The enemy loves to disrupt what God is doing, and he loves to defile us and take our freedom to consent. In this case, it was an overt demonic presence that caused this behavior, but sometimes our own religiosity will do the same to us. 

It's the "turn to your neighbor and say..." or the "everyone clap if you love Jesus" manipulation, or the facade we put up to look "Christian" to others, or the decision to go out to do street evangelism, not because you want to reach the lost, but because you'll be judged and condemned by your fellow Christians if you don't. It's the unbelieving kids who are forced to pretend to be Christians because their family does not want to be embarrassed by them. It's the church committee that makes tithing obligatory for church membership and hounds people who don't pay up, no matter how badly they're suffering financially.

The church can be defiled by disruption, and we can be defiled by religious behavior that doesn't come from a heartfelt love or free expression, but out of a spirit of control that compels us to act against our will for another's ungodly pleasure. The masters of the poor slave girl in these verses made a lot of money from her pain. The devil is not the only one who tries to possess us.

But through Paul, God saw the suffering of the poor slave girl who had the demon. Even though the advertising may have drawn attention to his message, God honored Paul's heartfelt request that the woman be set free. From that point on, if she proclaimed God's message, it would be coming from her as an individual, not out of bondage to another.

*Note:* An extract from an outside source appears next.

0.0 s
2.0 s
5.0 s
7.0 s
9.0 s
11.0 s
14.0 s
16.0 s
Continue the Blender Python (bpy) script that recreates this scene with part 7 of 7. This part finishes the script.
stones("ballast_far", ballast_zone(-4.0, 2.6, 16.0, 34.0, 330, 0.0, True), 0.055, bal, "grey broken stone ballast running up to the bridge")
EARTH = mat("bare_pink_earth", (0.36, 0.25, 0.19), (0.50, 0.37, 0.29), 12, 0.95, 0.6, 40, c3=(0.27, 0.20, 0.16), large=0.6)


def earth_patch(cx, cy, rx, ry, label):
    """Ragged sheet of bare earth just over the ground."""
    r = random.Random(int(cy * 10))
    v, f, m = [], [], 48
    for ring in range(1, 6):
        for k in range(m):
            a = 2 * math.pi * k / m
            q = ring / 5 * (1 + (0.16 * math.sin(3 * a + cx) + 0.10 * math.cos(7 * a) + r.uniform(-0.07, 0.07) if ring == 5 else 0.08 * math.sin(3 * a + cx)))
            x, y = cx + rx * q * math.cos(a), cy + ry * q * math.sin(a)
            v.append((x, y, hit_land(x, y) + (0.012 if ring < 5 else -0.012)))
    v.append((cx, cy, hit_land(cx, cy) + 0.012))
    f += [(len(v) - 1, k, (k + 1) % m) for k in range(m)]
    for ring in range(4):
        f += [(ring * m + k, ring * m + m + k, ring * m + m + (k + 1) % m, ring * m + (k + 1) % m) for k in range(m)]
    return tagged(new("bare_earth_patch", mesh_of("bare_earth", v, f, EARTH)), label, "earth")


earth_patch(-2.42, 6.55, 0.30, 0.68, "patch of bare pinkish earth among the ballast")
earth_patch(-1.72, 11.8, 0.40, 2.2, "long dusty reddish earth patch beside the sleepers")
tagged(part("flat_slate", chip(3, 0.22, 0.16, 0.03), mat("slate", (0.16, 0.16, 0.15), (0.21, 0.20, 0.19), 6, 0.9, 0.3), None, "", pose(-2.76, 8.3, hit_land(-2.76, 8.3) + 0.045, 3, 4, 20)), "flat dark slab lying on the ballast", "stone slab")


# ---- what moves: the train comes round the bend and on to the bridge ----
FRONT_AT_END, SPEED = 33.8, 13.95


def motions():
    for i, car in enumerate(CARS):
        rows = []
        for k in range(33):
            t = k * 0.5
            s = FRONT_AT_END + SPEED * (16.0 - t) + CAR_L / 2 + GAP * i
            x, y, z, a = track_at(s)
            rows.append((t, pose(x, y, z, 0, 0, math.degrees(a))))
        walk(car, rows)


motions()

We hear a lot of stories from people who join oppressive churches, or who grow up Christian, and who have never really made their faith their own until God sets them free from their religiosity. It is a beautiful experience to become genuinely Christian, to see God not just as a distant idea to which we must give assent, but as a partner in our journey and maybe even as a friend. But much like the masters of the slave girl, those forces that benefit from our religiosity very much do not want us to be free.

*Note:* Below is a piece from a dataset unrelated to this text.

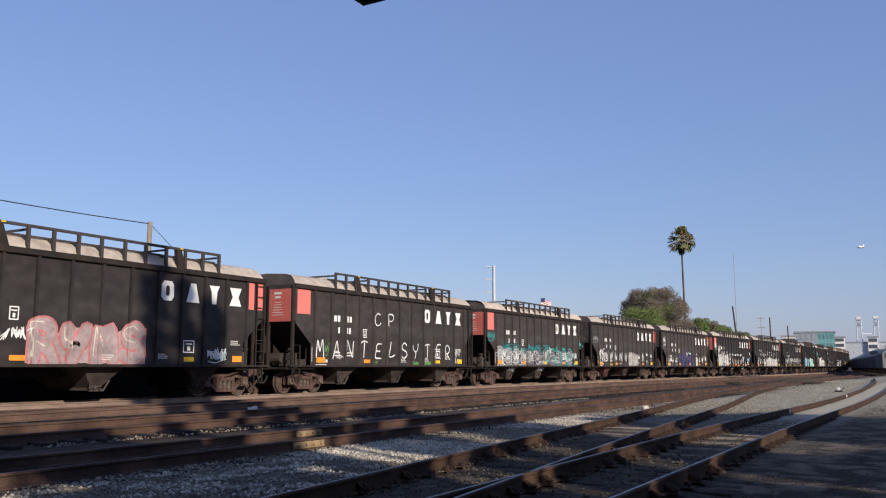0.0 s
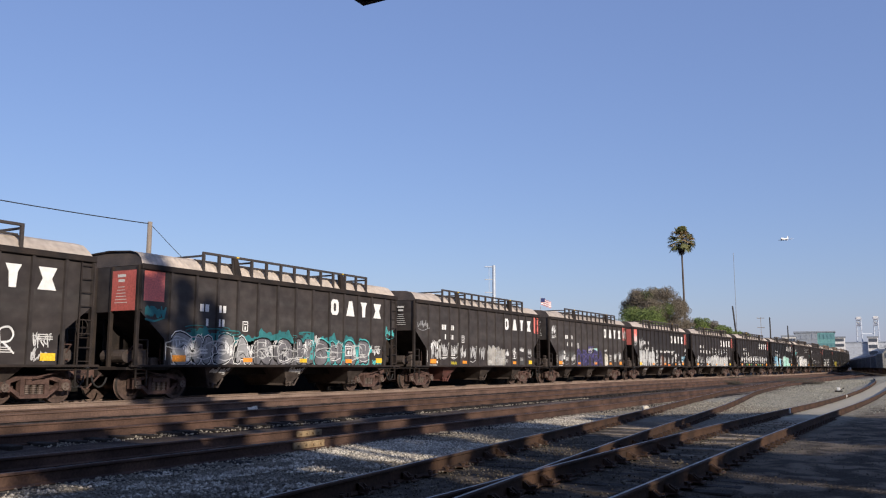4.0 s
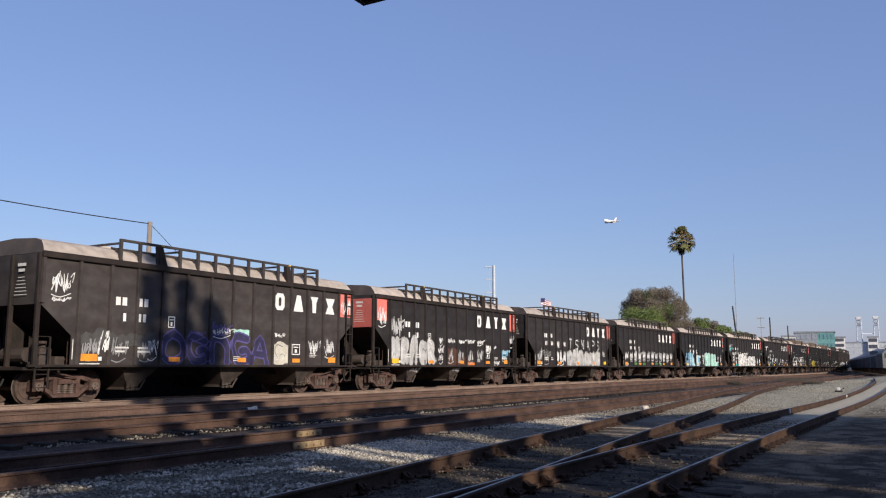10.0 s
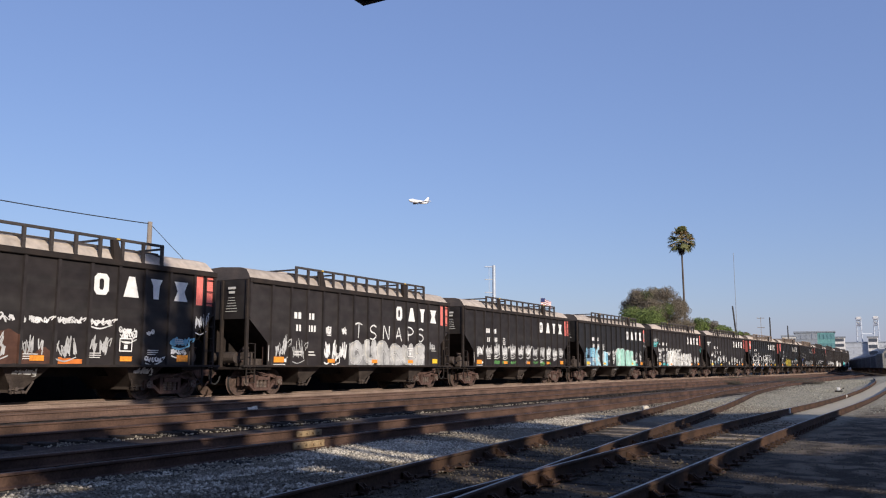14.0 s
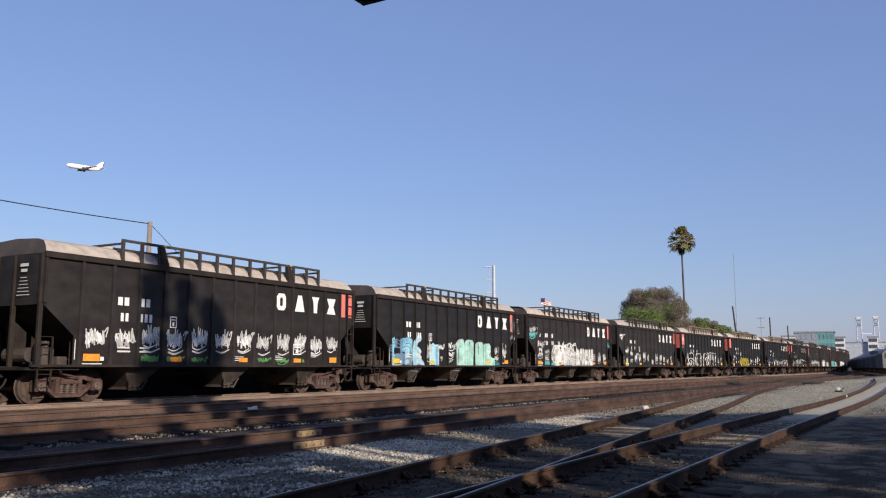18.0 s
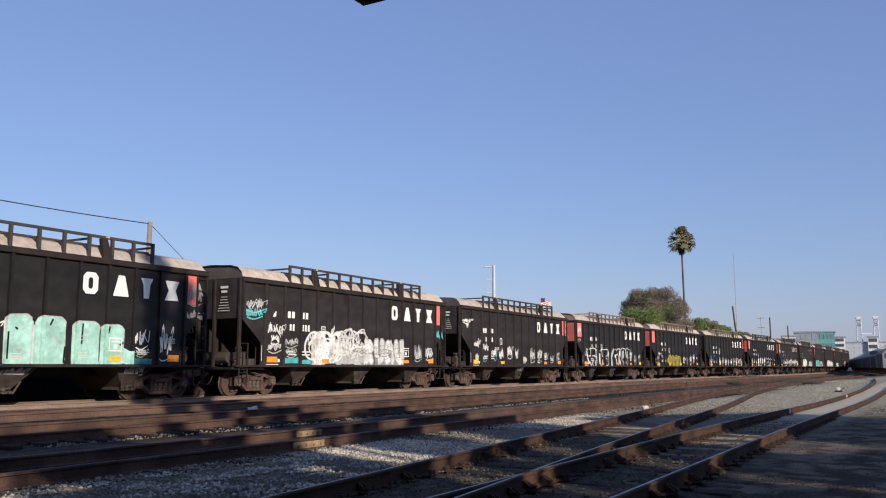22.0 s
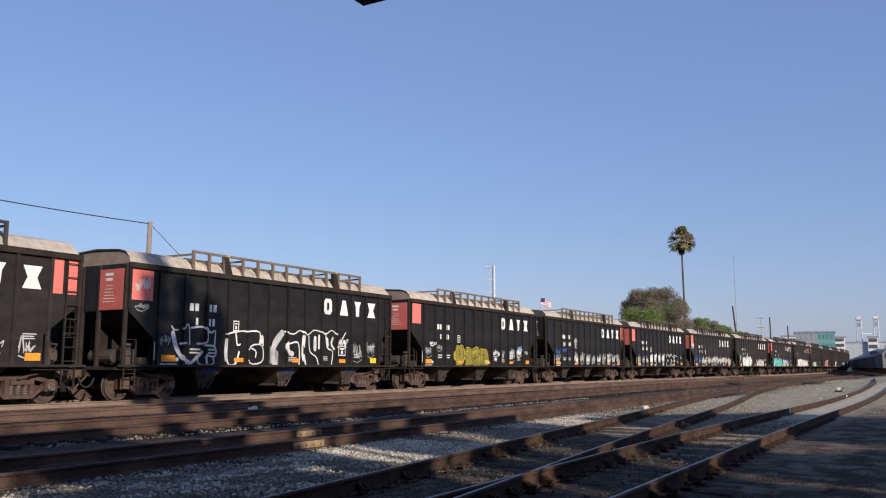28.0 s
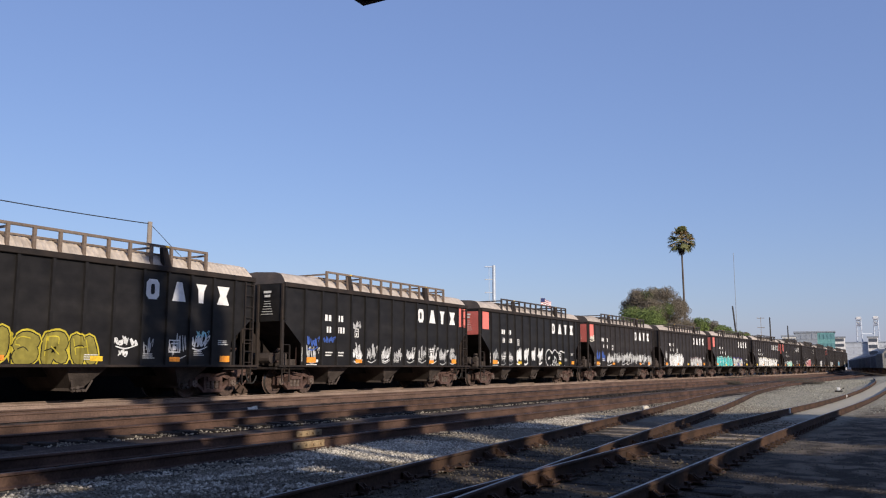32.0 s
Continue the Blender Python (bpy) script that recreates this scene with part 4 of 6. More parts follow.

Our God is so great that even though he could compel us like the demons to worship him, he would rather that we freely choose him. We are not just property to him, but individuals who have and deserve agency. And those of us who serve him, like the apostle Paul, should develop his godly character that is greatly bothered when it sees someone in bondage, even if that bondage has a veneer of goodness.

In the early years of my Christianity, there were some aspects of my religious life that were control-oriented and not genuine, but as I have sought after God over the years, that false structure has melted away. In recent years, I have been more and more delighted at the loving and patient character of God, and hope you all can experience it too. 

In God's service, Paul spoke words with authority to command the defiling spirit to come out of the woman, and it did. We should be ready to do the same if we see people who are possessed and controlled by forces that benefit from their enslavement. We should allow God to so touch our hearts that we feel his compassion for those people still in bondage.

If you read further in the chapter these verses are taken from, you'll see that the owners of this woman who had been set free went on to cause a lot of problems for the people in the church. But imagine how transformed that slave girl's life was after the controlling spirit was cast out and it all becomes worth the trouble. Her emancipation was a truer expression of the gospel than any of the words she was compelled to speak.